I think Shawn's various bios tell his story best. (That and I can't find any interviews/articles on him)
Talent will out, they say, but sometimes the exit route is a long and winding road. For Shawn Lee, the journey began in Wichita, Kansas.
Shawn grew up in a rural area on the outskirts of the city. His mother is half Lebanese, half American Indian, his father Irish-American. While his peers got off on cheesy corporate rock and the kind of line-dancing tunes recently fashionable in Gap ads, Shawn was groovin' to the blaxploitation funk Sly and the Isleys. Later, his local Baptist Church widened his appreciation of black music, but when he sang in its gospel choir, he discovered some of his white 'friends' were racists who disapproved. "Fuck this," he thought. "I'm leaving the Mid-West" It was 1988.
Next stop Los Angeles. Already an able multi-instrumentalist (guitar,drums,bass,etc) Shawn now set about developing his song-writing. There were bands, publishing deals, relationships and day jobs: more notches on the bedpost of experience. This period also saw Shawn befriend the late Jeff Buckley, and somebody, somewhere has a tape of them jamming "Honky Tonk Woman" Be sure that Buckley would have recognised Sean's talent.
In 1995, Sean moved to London, where he recorded his solo debut. For all the wrong reasons, the album was never released. It was soul destroying; a bit like somebody erasing 3 years of your life." Resolving to write and record on his own terms, Shawn kept working. He passed CD's of songs to friends with no agenda other than "hope you enjoy it"As Shawn continued to do it his way,air play garnered by a self-financed EP prompted several major labels to phone him. He had no intention of re-boarding the corporate merry-go-round, though. Instead, he opted to sign a deal with Mark Jones at Wall of Sound. "The label's got real credibility," he says "and Mark was happy to put out a record which sounds exactly like I wanted it to." Subsequently Shawn became the flagship artist for the new Wall of Sound imprint, We Love You....
Which brings us to Monkey Boy, an inspired and beautifully crafted album which warrants your undivided attention. Like the best work by The Isley Brothers , it takes rock, soul, funk and folk textures, then fuses them with unquestionable panache. For afters, there's deft scratching, sumptuous bossa-nova and a dark waltz which evokes Burt Bacharach on downers. What's New pussycat? This is.
The bossa track is 'Happiness', all itch-scratching Latin percussion a la Sergio Mendez. Had Arthur Lee's Love formed in Rio rather than Los Angeles, they might have sounded like this. Further in, A&R Man of Love" (yes, the title's ironic) was inspired by Vincent Gallo's fabulous soundtrack for Buffalo 66. You'll be pleased to know that as much as Shawn admires Gallo's many talents, he doesn't share his arrogance.
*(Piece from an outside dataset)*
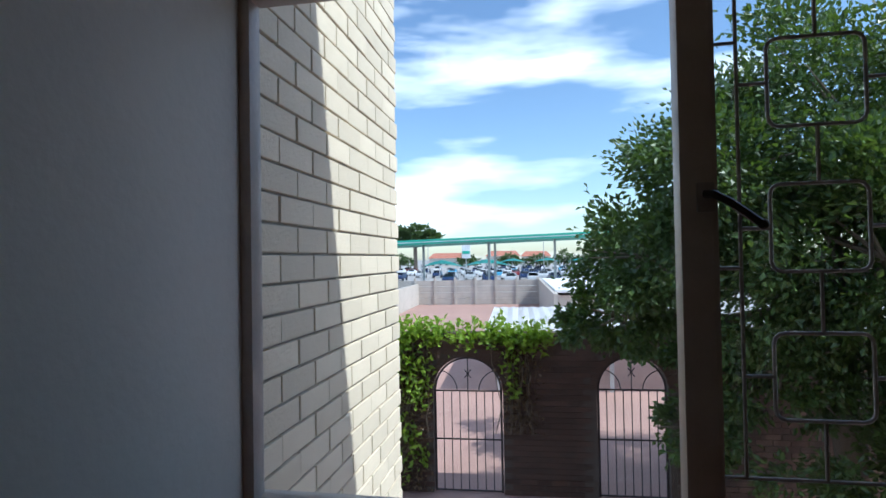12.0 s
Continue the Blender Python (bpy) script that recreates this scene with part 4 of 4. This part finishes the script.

Shawn's album was self-produced, and although friends dropped by to add strings, double bass, brass and woodwind, Shawn's skills as a multi-instrumentalist hold court. You'll notice, too, that his voice is a marvel throughout; check out "Harmony In Falsetto" (a self-explanatory ballad), or his sweet-honey-in-the-rock delivery on "Floating" Class.
If Ian Brown is the king of the swingers, I'm a baboon's arse and Britney's Nina Simone..
It's time to swap bravado and pap for soul and a solid gold talent. Shawn Lee, aka Monkey Boy, is top banana....
- From his website.
Taking inspiration from classic library records produced by companies like Music de Wolfe and KPM, Ubiquity presents the first in it's series of Studio Sessions albums. Volume one features 25 mood setting tracks that work great as an album to listen too, as a DJ tool, a production tool for sampling, or music for beds in advertising or film.
Library records were often recorded by top session musicians and featured tracks capturing a variety of moods - from the frantic bongo-driven chase scene to the string-laden back-drop for a tender love scene - the music featured was aimed largely at TV, film and radio producers. Many of these obscure records are highly collectible for the single one or two tracks that the best LPs featured - often times selling for hundreds of dollars for an amazing breakbeat or a great funk track. The Ubiquity Studio Sessions will include all killer, no-filler tunes for the DJ, funk connoisseur, film, TV, ad or radio music supervisor. There are plenty of breaks and beats, loops galore, and mood setting tunes from the bass line driven suspense of "Friday The 13th" to the hard hitting adrenaline rush of "Bongo Fury". Each tune a perfectly formed short-but-sweet vibe catching moment in it's own right.
"Music And Rhythm" is produced by Shawn Lee who will be known to breaks n'beats collectors as the man behind "The Ape Breaks" and "Planet of the Breaks" series which were sampled by everyone from Guru to The Gorillaz. As a multi-instrumentalist and singer he has played and recorded with a diverse range of artists including Coldcut, Leeann Rhimes, Martina Mcbride, UNKLE, Tony Joe White, Chateau flight, The Dust Brothers, St. Etienne, Jeff Buckley, Bomb the Bass, The Spice Girls, and Natasha Atlas not to mention solo records for Talkin Loud and Wall of Sound imprint We Love You. His new album "Soul Visa" is out in Japan.
- Taken from Ubiquity's website.
Clearly he's a man with a lot of personality and his output at times can be as brash and confident as he quite clearly is. His records have a charm and quirkiness that makes them stand out from the rest when you're buying records. They might not exactly be dance floor fillers but they certainly have a place early doors or at places like Aficionado where a record like 'Kiss The Sky' would go down a charm during those first few 'just one more pint and then i'm off' moments and granted his records aren't for everybody but they certainly do hold pride of place in place in my collection...and I can't ask for much more than that.